2. Transcripts encoding phosphodiesterase enzymes (Pde5a and Pde11a) and other cGMP-associated genes (Mrp4, Npr2, and Npr3) were increased (i.e., up-regulation in transcripts) under the conditions of hyperammonaemia (ANOVA followed by Turkey’s or Dunnett’s multiple comparison tests). Although one study [Ref. 51] showed that ammonia increased both mRNA and its protein in rat astrocytes and human cerebral cortex from patients with hepatic encephalopathy, it is not clear that up-regulated transcripts could result in synthesis of corresponding proteins, where energy production system is impaired by hyperammonaemia (e.g., increased brain lactate [Butterworth, Drugs 2019;79:S17-S21]).

 

Minor points

1. These words such as hyperammonaemia (HA) and central nervous system (CNS) do not need to be abbreviated.

 

2. What is “A” at line 395.

Reviewer 3 Report

The authors address the role of the natriuretic peptide system  in ammonia-affected astrocytes.  In terms of biochemical techniques the study is performed correctly. However, two aspects of this work play down its significance: a) limited relevance of the cell population used, b) lack of essentially  novel information to be derived from the study.
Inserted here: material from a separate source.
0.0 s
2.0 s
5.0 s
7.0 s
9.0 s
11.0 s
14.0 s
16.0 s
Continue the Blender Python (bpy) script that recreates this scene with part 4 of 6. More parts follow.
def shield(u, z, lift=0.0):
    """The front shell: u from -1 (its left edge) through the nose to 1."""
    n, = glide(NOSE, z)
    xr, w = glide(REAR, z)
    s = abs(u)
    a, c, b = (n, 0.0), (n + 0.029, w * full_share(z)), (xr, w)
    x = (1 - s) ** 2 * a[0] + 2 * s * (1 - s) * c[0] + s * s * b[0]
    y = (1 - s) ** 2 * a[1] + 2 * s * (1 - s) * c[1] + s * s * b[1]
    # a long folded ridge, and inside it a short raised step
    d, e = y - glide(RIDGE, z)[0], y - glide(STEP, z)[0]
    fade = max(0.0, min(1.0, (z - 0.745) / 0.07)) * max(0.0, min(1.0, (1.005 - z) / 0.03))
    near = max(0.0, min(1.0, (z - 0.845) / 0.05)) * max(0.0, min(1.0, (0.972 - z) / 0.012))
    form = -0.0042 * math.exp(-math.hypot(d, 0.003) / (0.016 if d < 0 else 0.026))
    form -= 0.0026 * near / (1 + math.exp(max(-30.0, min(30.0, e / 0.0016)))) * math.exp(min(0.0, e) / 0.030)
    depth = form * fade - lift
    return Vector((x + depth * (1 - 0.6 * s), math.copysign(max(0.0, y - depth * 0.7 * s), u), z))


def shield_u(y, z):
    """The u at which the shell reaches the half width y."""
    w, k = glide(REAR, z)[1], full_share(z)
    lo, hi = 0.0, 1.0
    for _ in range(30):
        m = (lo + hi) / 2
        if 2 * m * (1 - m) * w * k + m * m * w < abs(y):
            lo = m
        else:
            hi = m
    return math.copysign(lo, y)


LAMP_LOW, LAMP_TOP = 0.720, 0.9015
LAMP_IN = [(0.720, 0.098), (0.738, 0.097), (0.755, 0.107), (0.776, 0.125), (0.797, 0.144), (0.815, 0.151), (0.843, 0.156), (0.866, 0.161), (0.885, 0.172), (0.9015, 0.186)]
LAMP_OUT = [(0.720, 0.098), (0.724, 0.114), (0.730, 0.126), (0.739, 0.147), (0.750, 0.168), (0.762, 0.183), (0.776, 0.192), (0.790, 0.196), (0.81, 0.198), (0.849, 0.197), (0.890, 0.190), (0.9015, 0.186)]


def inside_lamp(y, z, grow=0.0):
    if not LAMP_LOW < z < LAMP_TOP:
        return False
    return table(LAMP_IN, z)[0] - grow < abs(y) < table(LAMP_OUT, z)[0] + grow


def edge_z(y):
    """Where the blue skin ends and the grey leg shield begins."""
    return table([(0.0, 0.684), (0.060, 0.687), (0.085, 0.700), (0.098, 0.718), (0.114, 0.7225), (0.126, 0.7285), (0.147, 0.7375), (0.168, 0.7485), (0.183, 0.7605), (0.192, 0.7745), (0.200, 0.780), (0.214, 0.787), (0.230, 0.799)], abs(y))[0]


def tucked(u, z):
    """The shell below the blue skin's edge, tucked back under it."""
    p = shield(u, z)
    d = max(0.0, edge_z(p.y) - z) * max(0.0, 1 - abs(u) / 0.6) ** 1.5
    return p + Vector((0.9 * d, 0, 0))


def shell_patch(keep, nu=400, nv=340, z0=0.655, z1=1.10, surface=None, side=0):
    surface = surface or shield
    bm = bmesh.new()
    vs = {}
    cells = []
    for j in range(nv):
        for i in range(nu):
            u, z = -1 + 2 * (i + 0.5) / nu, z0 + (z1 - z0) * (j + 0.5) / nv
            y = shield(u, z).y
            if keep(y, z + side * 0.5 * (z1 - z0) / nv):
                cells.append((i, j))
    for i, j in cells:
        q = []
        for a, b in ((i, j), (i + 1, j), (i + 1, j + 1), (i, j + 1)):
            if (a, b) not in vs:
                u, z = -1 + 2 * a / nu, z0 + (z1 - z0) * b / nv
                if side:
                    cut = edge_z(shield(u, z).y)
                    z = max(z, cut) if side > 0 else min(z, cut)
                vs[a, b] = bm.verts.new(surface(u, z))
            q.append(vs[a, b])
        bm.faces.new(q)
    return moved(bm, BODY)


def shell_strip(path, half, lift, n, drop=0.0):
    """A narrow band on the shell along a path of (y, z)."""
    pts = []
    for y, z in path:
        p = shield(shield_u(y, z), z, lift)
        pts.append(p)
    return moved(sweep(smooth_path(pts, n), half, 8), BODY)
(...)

a) The study was performed on C6 cells - an astroglioma cell line whose phenotype is very remote from astrocytes. The metabolic  processes in which C6 cells differ from astrocytes (native or cultured)  directly pertain to the role of astrocytes in brain physiology and pathology. These include among others  the mechanism of glutamate transport (predominantly by xc- transporter mediated Glu-Cys exchange, not GLAST/GLT1, Cho and Bannai, J Neurochem 1990), or energy metabolism (excessive lactate production vs consumption, Bouzier et al., JBC 1998). At the gene expression level, substantial differences have been found regarding expression of purinergic enzymes and transporters  (Parkinson et al., J Neurosci Res 2006 Sep;84(4):801-8. Therefore, the results of the present study cannot be safely considered as representing astrocytic response. Down this valley, the absence of increase by ammonia of SNP-evoked NO synthesis in ammonia-treated C6 cells (Fig. 4) is at variance with what may be predicted for ammonia-treated astrocytes, as ammonia under conditions similar to the present study invariably increases iNOS expression and activity in cultured astrocytes (Schliess et al., FASEB J. 2002 16(7), 739-741; Sinke et al.,  J Neurochem. 2008, 106, 2302-2311; Zielinska et al., J Neurochem, 2015, 135, 1272-1281, and many other references). Further confirmation of observations made here  cultured astrocytes is always strongly recommended. However, this recommendation does not hold for the present study because:

b) Important observations on the role of CNP in ammonia-treated astrocytes, exceeding in number and significance those reported here, have already been made in cultured astrocytes, or in in vivo/ex vivo systems in which experimental conditions are designed to distinguish astrocytic response. Some the previous studies, showing responses in cultured astrocytes and endothelial cells, have been duly quoted by the authors (refs. 16-18). Other, more recent observations include demonstration of the modulatory role of CNP/PKG pathway in ammonia-induced astrocytic swelling and brain edema (Konopacka et al., J Neurochem, 2009, 109, 246–251) and of CNP as an attenuator of oxidative stress in ammonia-exposed astrocytes (Skowronska et al., J Neurochem. 2010 115, 1068-1076).

 

Relatively minor point:

The term “hyperammonemia” denotes increased blood ammonia in vivo,  It should therefore be replaced with “ammonia exposure”.